Je terminerai en signalant la publication du second tome des Écrits pour la psychanalyse8 de Serge Leclaire, décédé en 1994. Auteur notamment de Psychanalyser (1968) et de On tue un enfant (1975), il a été l’un des plus importants psychanalystes lacaniens. Toujours fidèle à Lacan, il a suivi le « maître » lors de la création de la Société française de psychanalyse en 1953, puis au moment de la fondation de l’École freudienne de Paris en 1964. À la fois provocateur et d’une extrême exigence intellectuelle, il aura été le premier à introduire l’enseignement de la psychanalyse à l’université française ; en outre, il participera, dans les années 80, à l’émission télévisuelle française Psy-show, où il s’agissait de se livrer à l’analyse en direct. Le présent ouvrage regroupe des articles qui, pour la plupart, ont déjà paru en revue. Des textes qui interrogent le sujet et le lien social ou qui concernent l’expérience de Psy-show complètent, si je puis dire, une majorité de textes cliniques sur la psychose. Une excellente préface du philosophe Dany-Robert Dufour introduit la réflexion du psychanalyste sur les technosciences, comme voie d’affranchissement de l’Autre, dans les années 90.

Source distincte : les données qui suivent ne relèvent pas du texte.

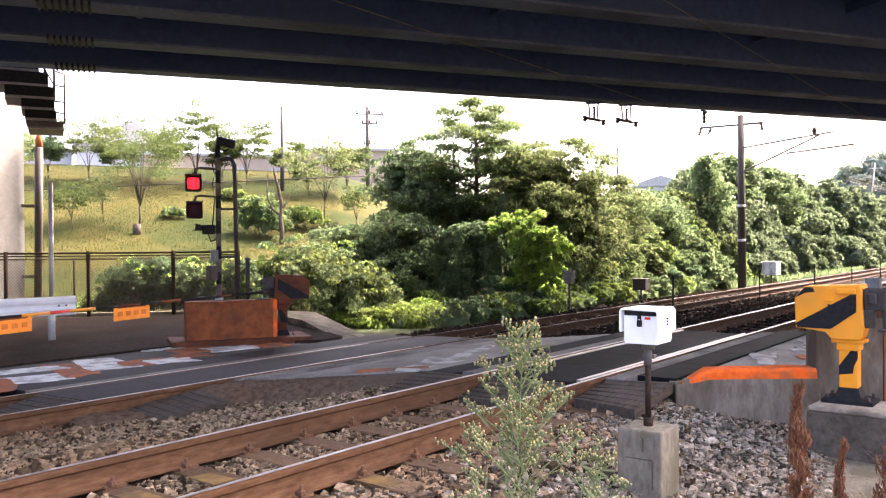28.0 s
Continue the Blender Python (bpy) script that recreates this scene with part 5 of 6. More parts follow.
ramp_plate([(6.86, 3.1, -0.115), (6.95, 3.74, -0.1), (7.68, 3.74, -0.02), (7.95, 3.16, -0.03)], M_TIMBERPLATE, "grey ribbed timber plate beside the near rail")
ramp_plate([(6.62, 4.02, -0.14), (6.62, 4.82, -0.14), (7.28, 4.82, -0.02), (7.28, 4.02, -0.02)], M_TIMBERPLATE)
ramp_plate([(6.5, 5.08, -0.16), (6.5, 5.75, -0.18), (7.14, 5.72, -0.03), (7.14, 5.08, -0.02)], M_TIMBERPLATE)
ramp_plate([(4.95, 7.24, -0.37), (4.95, 7.82, -0.33), (5.75, 7.82, -0.25), (5.75, 7.24, -0.3)], M_TIMBERPLATE)
ramp_plate([(3.95, 8.1, -0.35), (3.95, 8.9, -0.37), (4.58, 8.9, -0.23), (4.58, 8.1, -0.21)], M_TIMBERPLATE)
bm = bmesh.new()
prism(bm, [(6.98, 6.62, -0.13), (7.2, 6.68, -0.105), (7.62, 5.98, -0.052), (7.5, 5.83, -0.085)], (0, 0, -0.03))
tagged(solid("painted_corner", bm, M_ORANGE_DULL, "faded orange corner of the road edge", "kerb"), kind="structure")

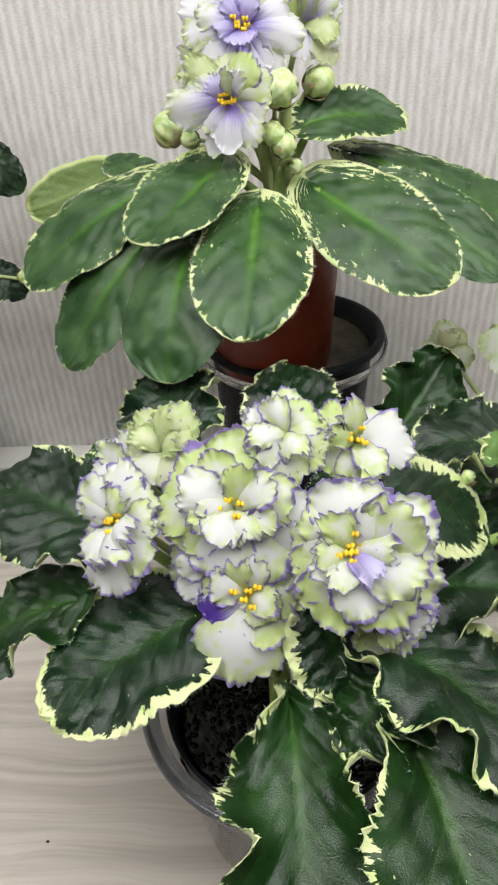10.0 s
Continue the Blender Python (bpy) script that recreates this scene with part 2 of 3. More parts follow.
def wallpaper():
    """Ribbed paper: upright cords of uneven tone with a woven cross grain."""
    g = Graph("ribbed_wallpaper")
    n = g.nt.nodes.new("ShaderNodeTexCoord")
    sep = g.nt.nodes.new("ShaderNodeSeparateXYZ")
    g.nt.links.new(n.outputs["Object"], sep.inputs[0])
    x, z = sep.outputs[0], sep.outputs[2]
    wob = g.math("MULTIPLY", g.math("SUBTRACT", g.noise(g.xyz(g.math("MULTIPLY", x, 60.0), g.math("MULTIPLY", z, 14.0)), 1.0, 2.0), 0.5), 0.9)
    ph = g.math("ADD", g.math("MULTIPLY", x, 2 * math.pi / 0.0068), wob)
    rib = g.math("SINE", ph)
    streak = g.noise(g.xyz(g.math("MULTIPLY", x, 190.0), g.math("MULTIPLY", z, 45.0)), 1.0, 4.0, 0.65)
    fibre = g.noise(g.xyz(g.math("MULTIPLY", x, 380.0), g.math("MULTIPLY", z, 900.0)), 1.0, 3.0)
    tone = g.math("ADD", g.math("MULTIPLY", rib, 0.21), g.math("MULTIPLY", g.math("SUBTRACT", streak, 0.5), 1.35))
    tone = g.math("ADD", tone, g.math("MULTIPLY", g.math("SUBTRACT", fibre, 0.5), 1.0))
    col = g.mix(g.span(tone, -0.75, 0.65), (0.47, 0.435, 0.405), (0.75, 0.727, 0.725))
    h = g.math("ADD", g.math("MULTIPLY", rib, 0.5), g.math("MULTIPLY", fibre, 0.4))
    return g.done(Base_Color=col, Roughness=0.75, Normal=g.bump(h, 0.35, 0.0004))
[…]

1. La question de l’analyse profane, par Sigmund Freud, Gallimard, Paris, 1985, p. 133.
2. Écrits, par Jacques Lacan, Seuil, 1966, p. 521.

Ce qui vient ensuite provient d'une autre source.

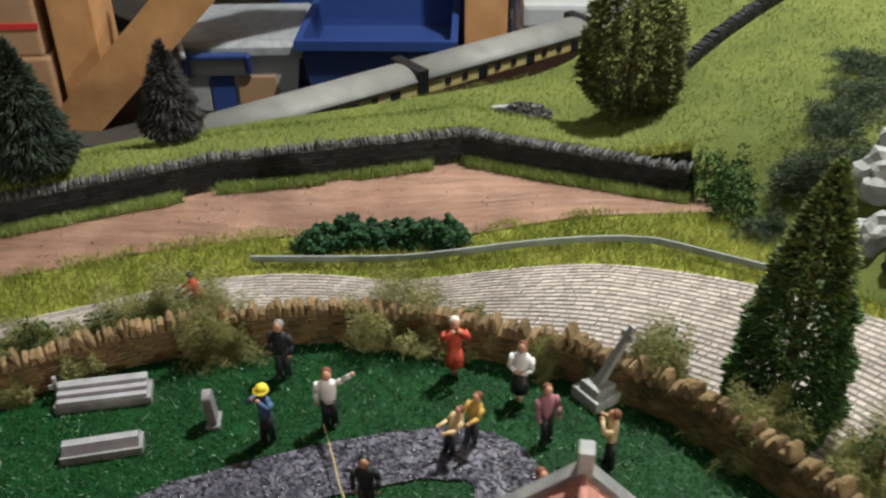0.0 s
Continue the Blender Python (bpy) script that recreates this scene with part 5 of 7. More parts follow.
def limousine():
    """A cream limousine; front towards +x."""
    root = thing("limousine", -329.0, -15.7, -36.2, 10.2, "cream-white vintage limousine parked on the bridge", "car")
    root.matrix_world = root.matrix_world @ pose(0, 0, 0, 0, -3.6)

    # lower body by stations: x, half width, sill, wing crest, valley, centre line
    stations = [(-38.0, 6.5, 6.4, 8.2, 8.6, 8.8), (-37.4, 8.8, 5.0, 10.0, 10.6, 10.9), (-35.4, 10.2, 4.2, 11.2, 12.0, 12.4), (-31, 11.2, 3.5, 12.0, 13.1, 13.6), (-25, 11.8, 3.3, 12.5, 13.8, 14.4), (-18, 12.1, 3.2, 12.8, 13.7, 14.0), (-8, 12.3, 3.2, 12.9, 13.4, 13.6),
                (4, 12.3, 3.2, 12.7, 13.3, 13.5), (12, 12.2, 3.2, 12.4, 12.6, 14.0), (18, 12.0, 3.2, 12.3, 12.2, 14.3), (25, 11.6, 3.3, 12.1, 11.8, 14.0), (30, 11.0, 3.6, 11.6, 11.2, 13.6), (32.4, 10.2, 4.2, 10.8, 10.4, 13.0), (33.6, 8.8, 5.4, 9.8, 9.6, 11.6)]
    half = ((0.80, 0.0, "s"), (0.95, 0.12, "s"), (0.995, 0.35, "s"), (1.0, 0.6, "s"), (0.985, 0.84, "s"), (0.93, 0.97, "s"), (0.82, 1.0, "s"), (0.60, 0.0, "v"), (0.36, 0.0, "m"), (0.12, 0.0, "c"))
    rows = []
    for x, w, z0, zs, zv, zc in eased(stations, 4):
        one = []
        for k, t, kind in half:
            z = z0 + (zs - z0) * t if kind == "s" else zv if kind == "v" else 0.35 * zv + 0.65 * zc if kind == "m" else zc
            one.append((x, k * w, z))
        rows.append([(px, -py, z) for px, py, z in one] + one[::-1])
    bm = bmesh.new()
    loft(bm, rows)
    part("body", bm, M_WHITECAR, root, "", True)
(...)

3. « La psychocritique et la psychanalyse des textes », dans Introduction à la théorie littéraire, par Robert F. Barsky, Presses de l’Université du Québec, Sainte-Foy, 1997, p. 166.

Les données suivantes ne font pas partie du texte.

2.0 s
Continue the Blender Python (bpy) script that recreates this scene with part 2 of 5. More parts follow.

4. Littérature et effet d’inconscient, sous la dir. de Christiane Kègle, Nota bene, Québec, 1998.
5. Le Séminaire V, Les formations de l’inconscient, par Jacques Lacan, Seuil, Paris, 1998, p. 310.
6. Le désir, par Pierre Rey, Plon, Paris, 1999.
7. Jacques Lacan, par Gilbert Diatkine, PUF, Paris, 1998.
8. Écrits pour la psychanalyse, Diableries, t. 2, par Serge Leclaire, Seuil/Arcanes, Paris, 1998. Le premier volume, Écrits pour la psychanalyse, Demeures de l’ailleurs, t.1, par Serge Leclaire, a été réédité au Seuil/Arcanes en 1998.